A REVOLUÇÃO GLORIOSA

A sucessão, aparentemente, poderia ser tranquila para os protestantes, pois Jaime II tinha apenas duas filhas, Maria e Ana, casadas com príncipes protestantes estrangeiros, o que garantiria a permanência da Inglaterra no rol de Estados europeus não alinhados com o papismo. O nascimento de um novo herdeiro, que por ser homem teria preferência na linha de sucessão, entretanto, revolucionou a História política inglesa. Um novo príncipe, influenciado por tutores e ministros católicos, poderia acabar com as pretensões protestantes no país. O Parlamento ousou com um golpe inusitado: a Coroa inglesa foi oferecida a Guilherme de Orange, um dos príncipes protestantes casado com uma das filhas de Jaime II. A relação conjugal manteria alguma legitimidade no movimento.

Guilherme de Orange se tornaria monarca se aceitasse se submeter ao Bill of Rights, o que acabou ocorrendo, e Jaime II acabou sendo deposto por inédito golpe parlamentar.
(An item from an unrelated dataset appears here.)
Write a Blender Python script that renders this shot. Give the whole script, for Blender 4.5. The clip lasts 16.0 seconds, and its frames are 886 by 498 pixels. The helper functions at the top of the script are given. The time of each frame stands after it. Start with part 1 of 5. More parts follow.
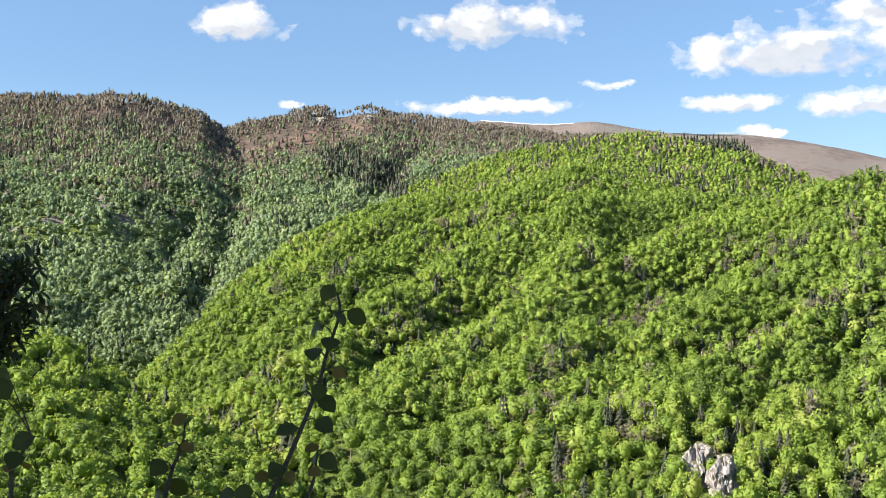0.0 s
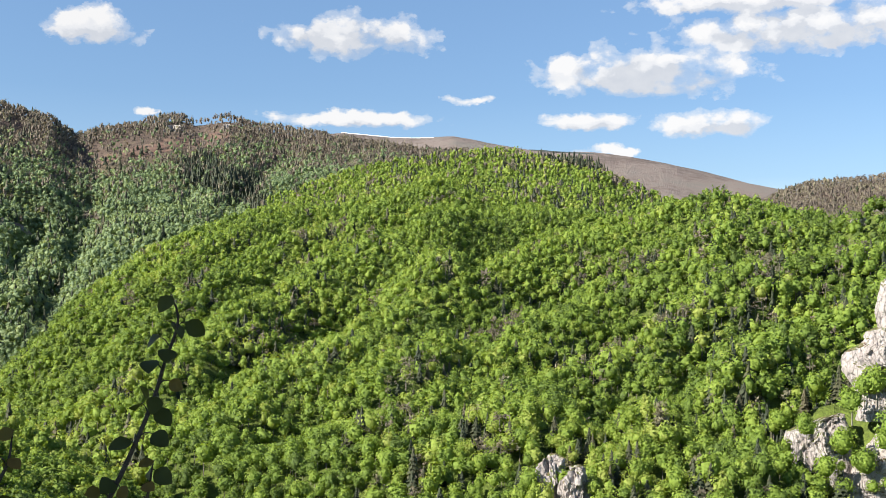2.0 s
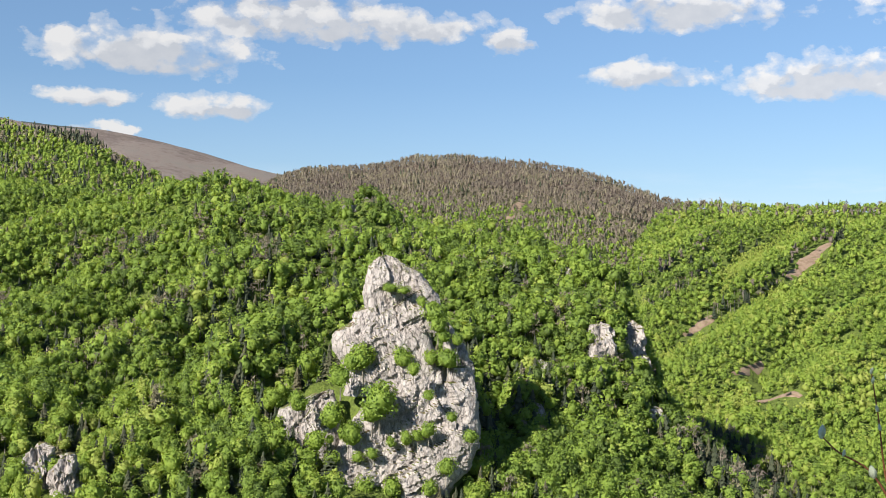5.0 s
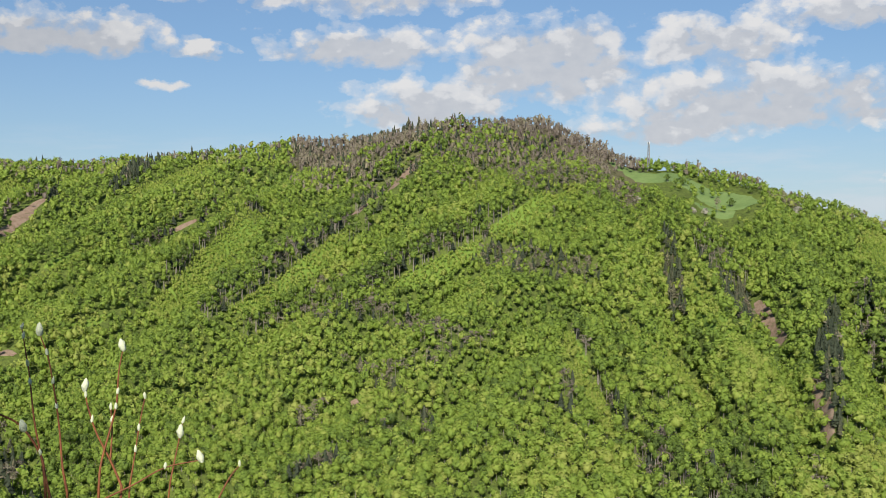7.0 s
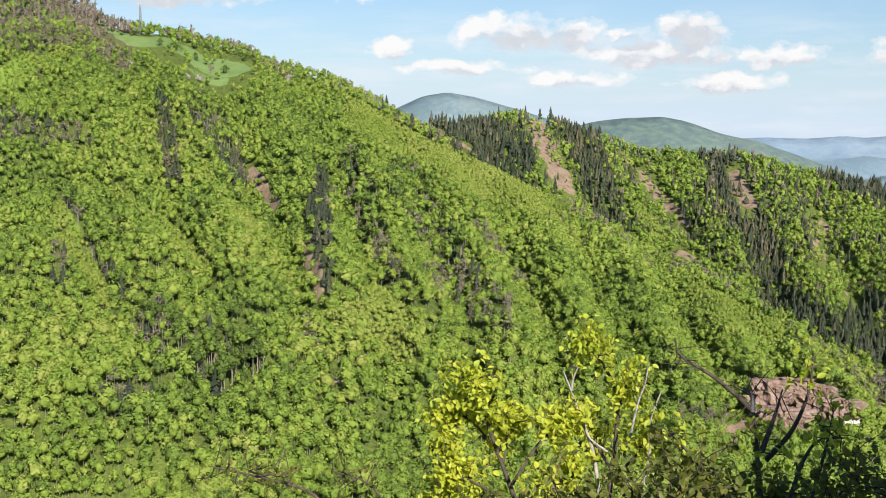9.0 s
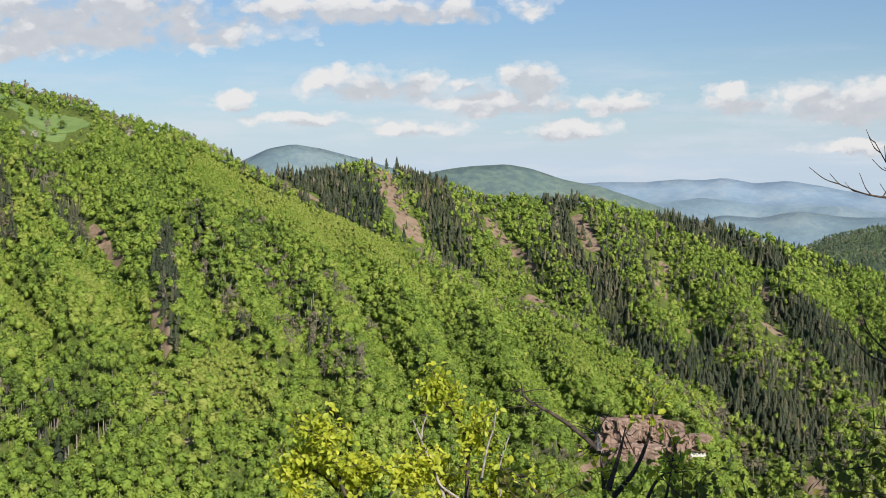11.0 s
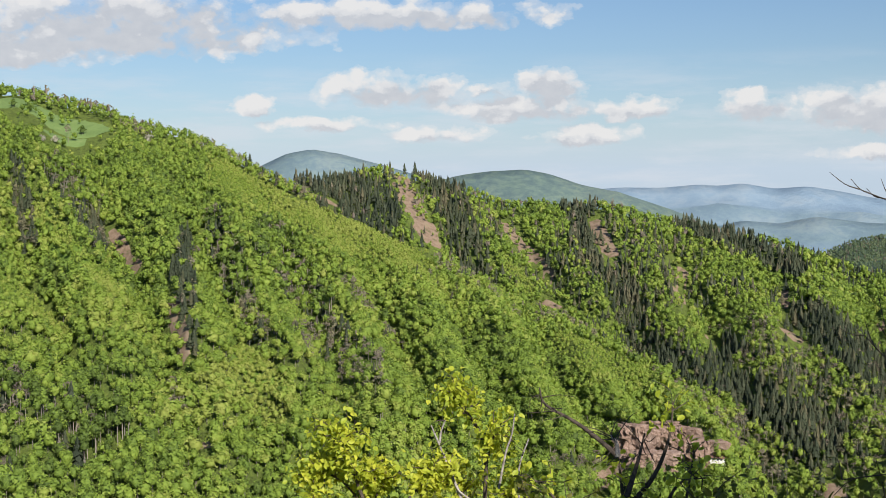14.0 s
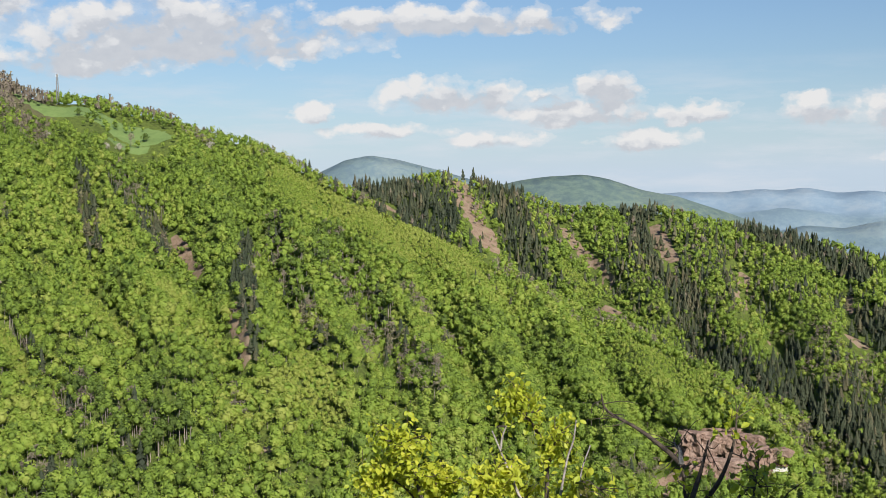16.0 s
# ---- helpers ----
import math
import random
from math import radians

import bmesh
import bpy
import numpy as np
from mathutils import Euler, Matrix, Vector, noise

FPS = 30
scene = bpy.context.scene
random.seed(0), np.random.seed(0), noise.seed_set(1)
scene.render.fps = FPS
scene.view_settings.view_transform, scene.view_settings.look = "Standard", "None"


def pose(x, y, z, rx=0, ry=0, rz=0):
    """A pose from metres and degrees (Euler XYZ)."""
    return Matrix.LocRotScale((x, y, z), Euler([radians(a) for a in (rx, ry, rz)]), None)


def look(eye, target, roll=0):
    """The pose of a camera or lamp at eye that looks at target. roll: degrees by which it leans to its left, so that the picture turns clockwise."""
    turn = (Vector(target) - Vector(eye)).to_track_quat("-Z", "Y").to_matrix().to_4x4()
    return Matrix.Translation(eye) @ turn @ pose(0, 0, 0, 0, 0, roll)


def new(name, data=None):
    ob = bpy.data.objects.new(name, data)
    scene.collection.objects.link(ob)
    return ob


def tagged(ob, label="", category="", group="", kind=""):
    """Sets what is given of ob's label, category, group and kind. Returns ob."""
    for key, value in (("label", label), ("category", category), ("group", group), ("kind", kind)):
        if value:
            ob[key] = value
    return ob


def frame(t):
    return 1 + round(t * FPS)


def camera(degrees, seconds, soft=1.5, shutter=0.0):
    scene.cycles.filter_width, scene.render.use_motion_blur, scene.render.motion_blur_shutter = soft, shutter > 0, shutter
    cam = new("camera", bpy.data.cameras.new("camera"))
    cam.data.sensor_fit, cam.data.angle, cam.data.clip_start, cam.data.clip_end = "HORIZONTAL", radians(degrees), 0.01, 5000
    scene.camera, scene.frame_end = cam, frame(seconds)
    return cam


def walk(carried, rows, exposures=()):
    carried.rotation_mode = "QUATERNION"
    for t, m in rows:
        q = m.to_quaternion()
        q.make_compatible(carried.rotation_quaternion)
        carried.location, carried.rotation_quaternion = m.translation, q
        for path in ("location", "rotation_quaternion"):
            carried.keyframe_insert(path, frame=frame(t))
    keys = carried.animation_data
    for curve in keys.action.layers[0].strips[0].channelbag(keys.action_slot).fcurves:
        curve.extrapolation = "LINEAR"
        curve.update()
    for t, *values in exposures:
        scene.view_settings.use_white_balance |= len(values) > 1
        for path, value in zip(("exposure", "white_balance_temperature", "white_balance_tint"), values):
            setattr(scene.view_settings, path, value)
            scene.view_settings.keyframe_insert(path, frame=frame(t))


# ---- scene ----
# ---------------------------------------------------------------- camera
cam = camera(41.6, 16.0, soft=0.5)
EYE = 1.6
# seconds, yaw, pitch, roll, and the small drift of the camera in metres
ROWS = [
    (0.0, 0.0, 1.6, 0.0, -0.000, 0.000, 0.0),
    (0.5, -0.54, 1.58, -0.09, 0.002, -0.000, 0.0),
    (1.0, -1.67, 1.64, -0.22, 0.007, -0.000, 0.0),
    (1.5, -3.68, 1.90, -0.35, 0.016, -0.001, 0.0),
    (2.0, -6.95, 2.25, -0.51, 0.030, -0.002, 0.0),
    (2.5, -10.71, 2.32, -0.55, 0.046, -0.004, 0.0),
    (3.0, -14.18, 2.37, -0.58, 0.061, -0.008, 0.0),
    (3.2, -15.45, 2.36, -0.59, 0.067, -0.009, 0.0),
    (5.3, -35.85, 1.46, -0.71, 0.146, -0.047, 0.0),
    (5.5, -39.42, 1.35, -0.66, 0.159, -0.057, 0.0),
    (6.0, -48.51, 0.84, -0.43, 0.187, -0.084, 0.0),
    (6.5, -58.20, 0.21, -0.34, 0.212, -0.118, 0.0),
    (7.0, -68.40, -0.27, -0.07, 0.232, -0.158, 0.0),
    (7.5, -78.51, -0.82, 0.14, 0.245, -0.200, 0.0),
    (8.0, -85.78, -2.06, 0.01, 0.249, -0.232, 0.0),
    (8.5, -89.70, -4.99, -0.41, 0.250, -0.249, 0.0),
    (9.0, -92.77, -6.62, -0.72, 0.250, -0.262, 0.0),
    (9.5, -94.89, -5.40, -0.27, 0.249, -0.271, 0.0),
    (10.0, -96.47, -4.69, 0.05, 0.248, -0.278, 0.0),
    (10.2, -97.06, -4.53, 0.12, 0.248, -0.281, 0.0),
    (12.3, -103.95, -4.05, 0.79, 0.243, -0.310, 0.0),
    (12.5, -103.91, -4.02, 0.78, 0.243, -0.310, 0.0),
    (13.0, -102.85, -3.89, 0.69, 0.244, -0.306, 0.0),
    (13.5, -101.04, -3.82, 0.54, 0.245, -0.298, 0.0),
    (14.0, -99.38, -3.89, 0.42, 0.247, -0.291, 0.0),
    (14.5, -98.34, -3.92, 0.39, 0.247, -0.286, 0.0),
    (15.0, -97.56, -3.87, 0.44, 0.248, -0.283, 0.0),
    (15.5, -96.91, -3.73, 0.56, 0.248, -0.280, 0.0),
    (16.0, -96.52, -3.59, 0.69, 0.248, -0.278, 0.0),
]
walk(cam, [(t, pose(x, y, EYE + z, 90 + pitch, roll, yaw)) for t, yaw, pitch, roll, x, y, z in ROWS],
     [(0.0, 1.58), (3.0, 1.24), (5.5, 1.02), (7.0, 0.64), (8.0, 0.62), (8.5, 0.68), (9.0, 0.98), (9.5, 0.88), (10.0, 0.75), (12.5, 0.71), (16.0, 0.72)])

# ---------------------------------------------------------------- light
SUN_BEARING, SUN_HEIGHT = -105.0, 33.0          # degrees clockwise from the y axis, and above the horizon


def toward(bearing, height):
    """The unit vector towards a bearing (clockwise from +y) and an elevation, in degrees."""
    b, h = radians(bearing), radians(height)
    return Vector((math.cos(h) * math.sin(b), math.cos(h) * math.cos(b), math.sin(h)))


sun = new("sun", bpy.data.lights.new("sun", "SUN"))
sun.data.energy, sun.data.angle, sun.data.color = 4.9, radians(0.53), (1.0, 0.94, 0.84)
sun.matrix_world = look((0, 0, 0), -toward(SUN_BEARING, SUN_HEIGHT))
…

Ao se submeter ao Bill of Rights, Guilherme de Orange recebia o título de Guilherme III e a Monarquia inglesa assumia finalmente o caráter de Monarquia Parlamentar, sepultando, definitivamente, a Monarquia de tipo absolutista. O rei reinava, mas não governava. O governo passava a ser prerrogativa do Parlamento, que indicava um primeiro-ministro para exercer as funções de Executivo.

A historiografia inglesa denominou este golpe político parlamentar de Revolução Gloriosa de 1688. A Revolução seria uma vitória do modelo liberal defendido por Jonh Locke, autor de Dois tratados sobre o governo civil, no qual defende as prerrogativas do Parlamento, a tolerância religiosa e o direito de propriedade privada.

Ilustração de Guilherme III e Maria II recebendo a Coroa inglesa.